Now back to Bishop Romero, and the supposition that " the assassination of the Archbisop Romero was just a text." As stated (and as you repeat it), this is manifestly untrue: *a* text. Nonsense. Even in textual terms the assassination is a huge number of independent texts -- and the relationships among those texts are, for the most part, non-textual -- non-textual in the sense not only that knowledge of those relationships does not consist of text *but cannot be expressed in a text*. I own one book, a pamphlet, and several articles on the good Archbishop. But my knowledge that they are several is intuitive (in the same sense that the understanding of the Therefore in the syllogism is intuitive, non-verbal).

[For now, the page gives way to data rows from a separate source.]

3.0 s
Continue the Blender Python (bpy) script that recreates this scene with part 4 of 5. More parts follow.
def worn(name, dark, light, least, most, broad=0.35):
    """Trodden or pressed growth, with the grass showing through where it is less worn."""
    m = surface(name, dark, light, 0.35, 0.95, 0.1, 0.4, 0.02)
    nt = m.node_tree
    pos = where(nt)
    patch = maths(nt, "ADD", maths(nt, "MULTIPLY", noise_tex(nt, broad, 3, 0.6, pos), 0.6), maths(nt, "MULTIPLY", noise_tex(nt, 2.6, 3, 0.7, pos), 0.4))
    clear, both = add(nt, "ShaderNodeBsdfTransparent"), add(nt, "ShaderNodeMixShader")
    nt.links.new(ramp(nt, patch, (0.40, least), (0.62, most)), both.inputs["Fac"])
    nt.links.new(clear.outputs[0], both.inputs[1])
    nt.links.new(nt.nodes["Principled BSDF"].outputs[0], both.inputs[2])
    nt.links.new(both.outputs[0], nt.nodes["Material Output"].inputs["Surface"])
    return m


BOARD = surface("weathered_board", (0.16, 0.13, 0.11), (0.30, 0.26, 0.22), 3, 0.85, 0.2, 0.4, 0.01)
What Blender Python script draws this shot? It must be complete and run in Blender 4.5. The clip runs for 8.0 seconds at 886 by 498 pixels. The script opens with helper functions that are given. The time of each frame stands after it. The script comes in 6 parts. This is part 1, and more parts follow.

Now the obvious premise (which must be the point of departure for any critique) is that that multiplicity of texts is explicable only in terms of the body of the Archbishop lying bleeding on the floor in San Salvador. That may not be the case -- but the burden of proof lies on those who would deny it, and they must proceed on the premise that textual knowledge is rooted in non-textual knowledge (just as those who wish to demonstrate the existence of god must do so beginning with the premise that god does not exist).
So what *does* it mean to say that "the assassination of the Archbisop Romero was just a text." As far as I can tell its meaning is something like "'Twas brillig and the slithytroves the momoraves [?] outgrabe." Does it mean something to you? And is the claim that the assassination was *a* text or *texts*?